There is strong resentment around spending government money generally. Trump's message was that they are taking your tax money and wasting it on expensive operations.
I'm not going to get into the hate and bigotry in the ad because it's obvious. However when Harris responded to the ad with 'i just followed the law, she missed the point and fell into the trap.
The prisoner aspect of the example in the ad was key to its effectiveness. Some people are absolutely indifferent to whether prisoners live or die, just like they are indifferent to the survival of homeless people. Many people want prison to be designed around punishment as a goal.
I'm not so sure this is true.
From what I've seen, Harris did better in swing states relative to the rightward shift seen everywhere else, i.e. in the states where a) these ads were playing and b) she was campaigning she didn't do as poorly.

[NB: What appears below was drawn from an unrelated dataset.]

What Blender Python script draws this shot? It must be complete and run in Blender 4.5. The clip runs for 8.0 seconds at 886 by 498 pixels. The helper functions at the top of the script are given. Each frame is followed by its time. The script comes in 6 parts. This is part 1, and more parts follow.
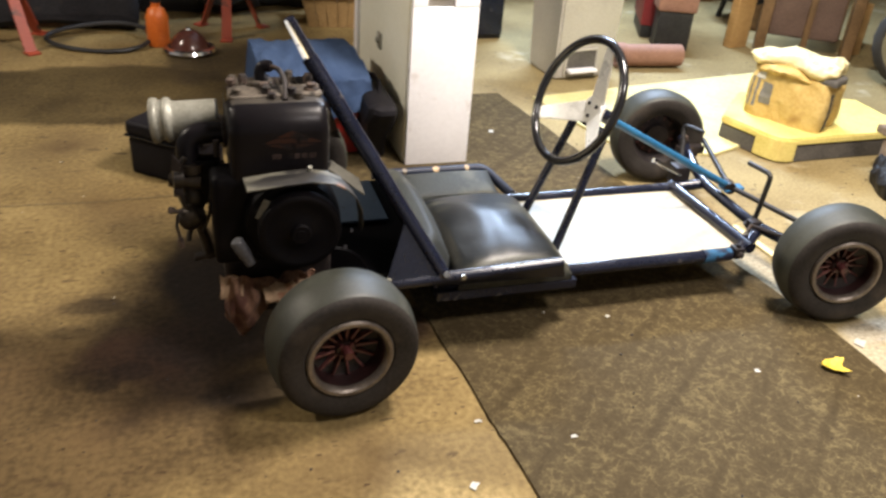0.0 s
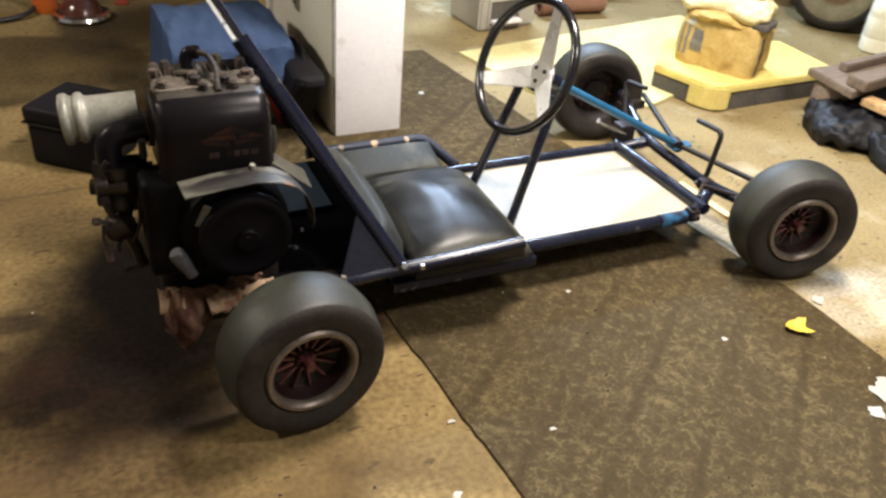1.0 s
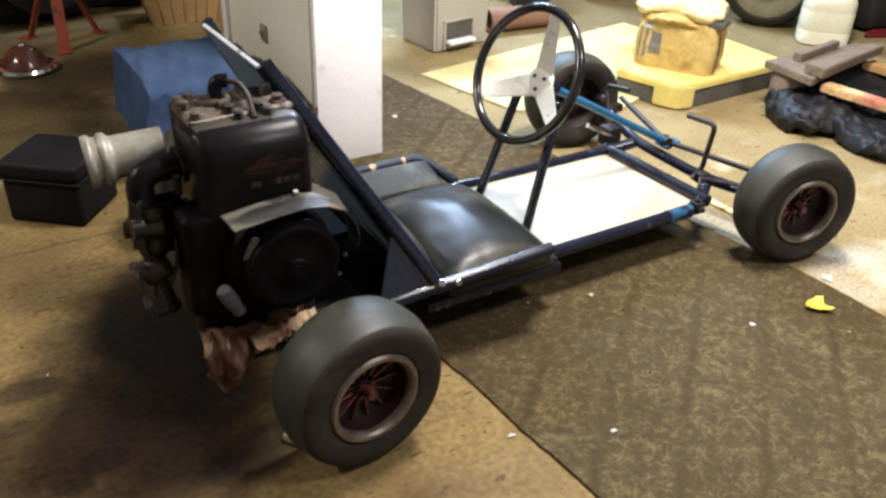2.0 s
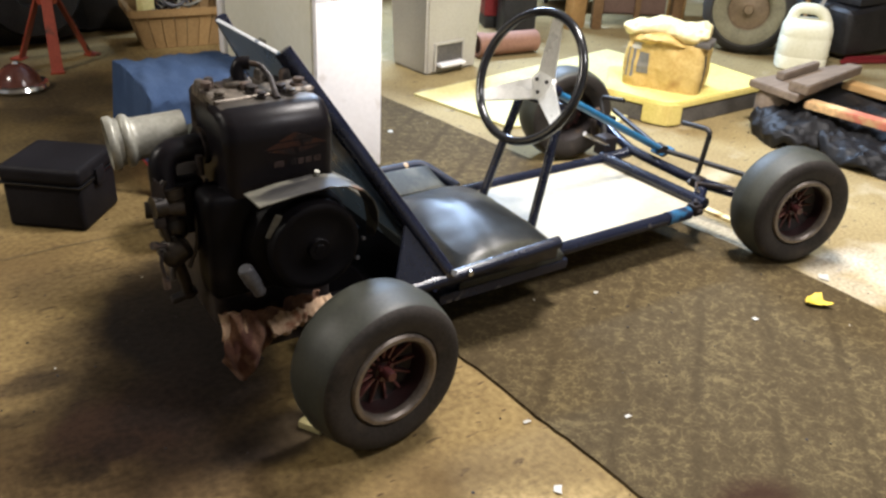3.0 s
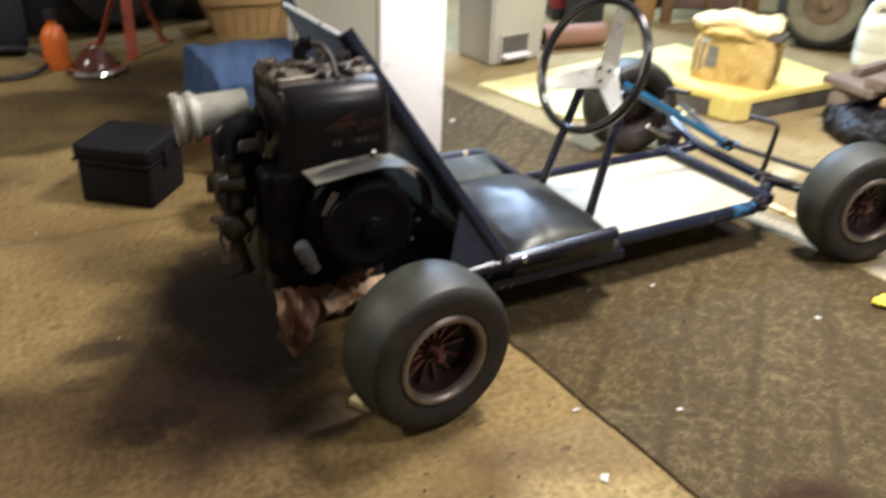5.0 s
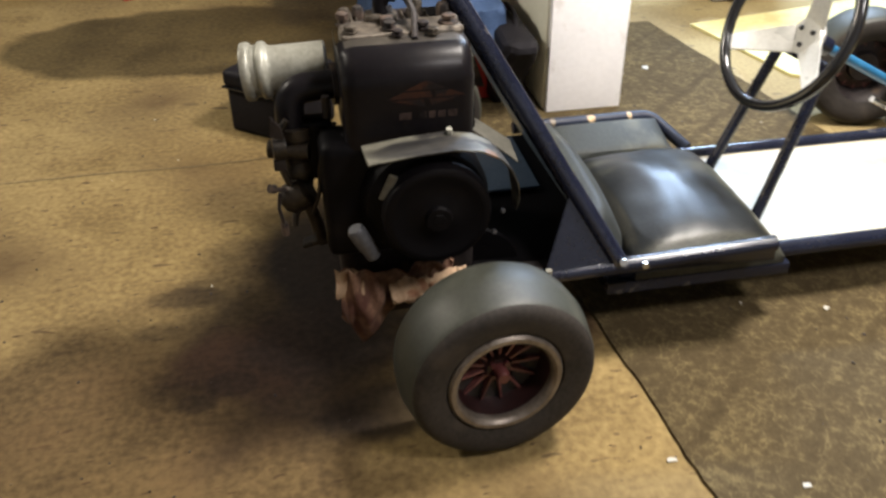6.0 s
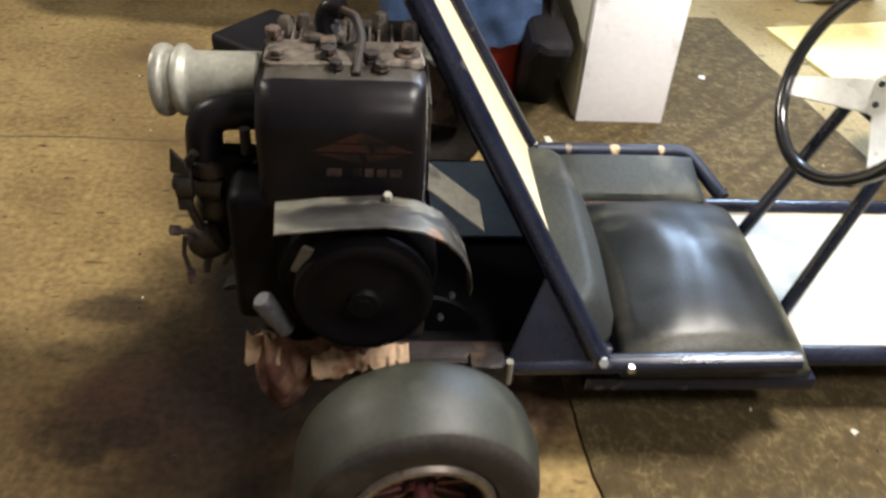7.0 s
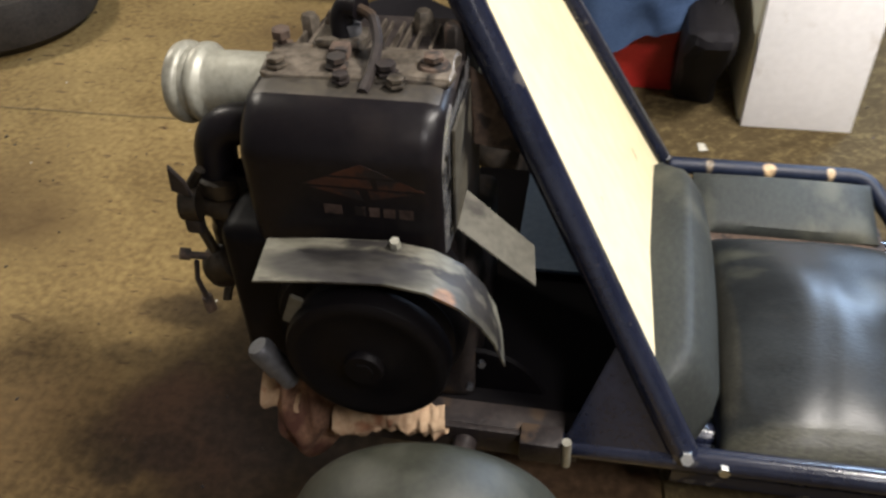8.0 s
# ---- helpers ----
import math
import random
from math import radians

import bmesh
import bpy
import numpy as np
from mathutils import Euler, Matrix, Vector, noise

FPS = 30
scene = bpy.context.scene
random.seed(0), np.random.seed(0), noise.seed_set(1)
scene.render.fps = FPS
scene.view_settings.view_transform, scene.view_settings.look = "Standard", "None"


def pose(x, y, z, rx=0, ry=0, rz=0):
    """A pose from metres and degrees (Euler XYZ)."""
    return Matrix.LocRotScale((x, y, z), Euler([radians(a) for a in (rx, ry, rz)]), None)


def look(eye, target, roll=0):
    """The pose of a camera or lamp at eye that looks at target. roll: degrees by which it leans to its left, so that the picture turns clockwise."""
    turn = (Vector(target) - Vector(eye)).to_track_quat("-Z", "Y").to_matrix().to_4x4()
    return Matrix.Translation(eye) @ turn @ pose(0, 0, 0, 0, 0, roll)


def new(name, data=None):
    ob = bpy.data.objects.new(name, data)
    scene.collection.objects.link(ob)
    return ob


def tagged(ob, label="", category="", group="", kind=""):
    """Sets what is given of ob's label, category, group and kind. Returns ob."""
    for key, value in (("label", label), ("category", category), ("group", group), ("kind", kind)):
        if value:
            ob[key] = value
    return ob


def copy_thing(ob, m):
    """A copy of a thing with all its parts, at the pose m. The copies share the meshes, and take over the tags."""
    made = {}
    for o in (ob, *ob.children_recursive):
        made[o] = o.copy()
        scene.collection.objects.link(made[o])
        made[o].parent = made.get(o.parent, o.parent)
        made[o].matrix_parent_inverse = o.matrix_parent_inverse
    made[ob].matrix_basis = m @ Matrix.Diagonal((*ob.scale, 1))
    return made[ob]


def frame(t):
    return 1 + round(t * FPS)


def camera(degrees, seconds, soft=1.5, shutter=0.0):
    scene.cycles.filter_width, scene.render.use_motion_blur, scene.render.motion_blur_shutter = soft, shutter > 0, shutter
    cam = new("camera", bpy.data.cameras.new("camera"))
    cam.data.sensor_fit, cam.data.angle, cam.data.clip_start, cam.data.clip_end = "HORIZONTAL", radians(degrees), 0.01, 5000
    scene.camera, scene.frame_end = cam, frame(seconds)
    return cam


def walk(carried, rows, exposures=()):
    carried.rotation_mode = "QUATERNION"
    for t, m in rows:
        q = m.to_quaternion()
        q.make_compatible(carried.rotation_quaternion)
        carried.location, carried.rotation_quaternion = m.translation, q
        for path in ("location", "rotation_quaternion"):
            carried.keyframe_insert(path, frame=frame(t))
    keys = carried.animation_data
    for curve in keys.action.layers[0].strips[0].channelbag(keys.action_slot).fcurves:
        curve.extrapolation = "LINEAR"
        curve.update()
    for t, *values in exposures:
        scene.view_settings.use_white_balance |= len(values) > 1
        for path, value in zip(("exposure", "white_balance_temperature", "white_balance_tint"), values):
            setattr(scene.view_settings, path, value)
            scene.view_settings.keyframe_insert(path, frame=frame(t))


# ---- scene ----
cam = camera(55.6, 8.0, soft=2.5, shutter=0.5)
PATH = [
    (0, (-0.224, -1.063, 0.953), (0.343, 0.578, -0.039), 4.7),
    (0.5, (-0.231, -0.965, 0.955), (0.443, 0.618, -0.065), 4.6),
    (1, (-0.257, -0.912, 0.962), (0.492, 0.586, -0.132), 4.9),
    (1.5, (-0.333, -0.861, 0.945), (0.553, 0.609, -0.082), 3.2),
    (2, (-0.413, -0.821, 0.918), (0.508, 0.629, -0.107), 2.2),
    (3.5, (-0.507, -0.844, 0.805), (0.526, 0.629, -0.068), 2.8),
    (4, (-0.511, -0.852, 0.783), (0.535, 0.625, -0.068), 2.3),
    (4.5, (-0.514, -0.864, 0.787), (0.529, 0.624, -0.048), 3.7),
    (5, (-0.49, -0.853, 0.828), (0.381, 0.681, -0.115), 2.5),
    (5.2, (-0.452, -0.831, 0.828), (0.306, 0.703, -0.207), 2.8),
    (6.3, (-0.138, -0.675, 0.835), (0.075, 0.957, -0.301), -0.1),
    (6.5, (-0.11, -0.628, 0.838), (0.127, 0.99, -0.315), 2.6),
    (7, (-0.05, -0.484, 0.838), (0.114, 1.07, -0.411), 4.4),
    (7.5, (0.027, -0.394, 0.818), (-0.047, 1.154, -0.446), 1.7),
    (8, (0.096, -0.308, 0.794), (-0.218, 1.17, -0.515), -2.6),
]
walk(cam, [(t, look(eye, target, roll)) for t, eye, target, roll in PATH], [(0.0, 0.2, 6600, 15), (0.5, 0.0, 6600, 15), (2.0, 0.07, 6250, 14), (3.5, 0.18, 6150, 14), (4.6, 0.21, 6150, 14), (5.0, 0.16, 6200, 14), (6.4, 0.31, 6400, 12), (7.0, 0.27, 6300, 12), (7.5, 0.19, 6350, 12), (8.0, 0.07, 6300, 12)])

# ---------------------------------------------------------------- light
world = bpy.data.worlds.new("garage_world")
world.use_nodes = True
scene.world = world
world.node_tree.nodes["Background"].inputs["Color"].default_value = (0.97, 0.91, 1.0, 1)
world.node_tree.nodes["Background"].inputs["Strength"].default_value = 0.05


def area_lamp(name, place, target, power, colour, sx, sy):
    data = bpy.data.lights.new(name, "AREA")
    data.shape, data.size, data.size_y = "RECTANGLE", sx, sy
    data.energy, data.color = power, colour
    ob = new(name, data)
    ob.matrix_world = look(place, target)
    return ob


area_lamp("ceiling_lamp_light", (0.88, 0.30, 1.90), (0.88, 0.30, 0), 69, (1.0, 0.93, 0.83), 0.34, 0.34)
area_lamp("strip_lamp_light", (1.6, 2.75, 1.96), (0.9, 0.7, 0), 136, (0.56, 0.75, 1.0), 1.15, 0.14)
# added fill from the front, out of view, for cabinet and near faces
area_lamp("front_fill_light", (1.1, -1.15, 2.24), (1.1, -1.15, 0), 43, (1.0, 0.95, 0.91), 0.45, 0.45)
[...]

Not to say this didn't hurt them, it probably did. But there are a lot of variables to unpack here. Personally, the rightward shift among most demographic cohorts tells me it's probably mostly related to something pretty foundational like affordability.
I don't think we know enough about where the ads were played and if it was just limited to swing states though, at least I didn't see it in this article when I skimmed that section.
There's a lot of focus, and rightfully so, on the DNC and Harris' campaign, but the media als9 played a large role. And it's ironic that now they're able to deflect by keeping their own issues out of the narrative.
Can you elaborate? What about NYT or other media outlets contributed to this situation? Not arguing, just curious what you're referring to.
I've been reading the NYT almost everyday for about 20 years, and they've been slinging constant shit at Trump for the past everyday for the past 8 years.
I've seen complaints lately that don't even involve Trump. More that some of the left are wondering why these liberal outlets are spending time criticizing Biden, Harris, and Dems as a whole, at all. Criticize Trump all you want, but leave our side out of it. Do we see Fox criticizing Trump? Sure, but only very, very rarely. They're almost entirely only singing his praises.
One example that I read from NYT was an article asking where Harris' policies were. And I do remember thinking, "Why are they even asking this? It's not like Trump has any damned policies. I don't see them making a big stink about Trump not having policies."
Of course, NYT wants to do actual journalism. Actual fair and balanced, not just Fox "Fair And Balanced™". And to be fair, that article isn't a damning writeup on Harris' lack of policy at the time. But still, it feels unfair. Like a double standard.
There's certainly an undercurrent developing on the left that's asking, "Where is our equivalent of the right-wing media sphere?" It's even being discussed here on Tildes. And since the NYT is one of the standard bearers of liberal media, and that the left is already so good at tearing itself apart, why even provide that fodder by criticizing Biden, Harris, or the party?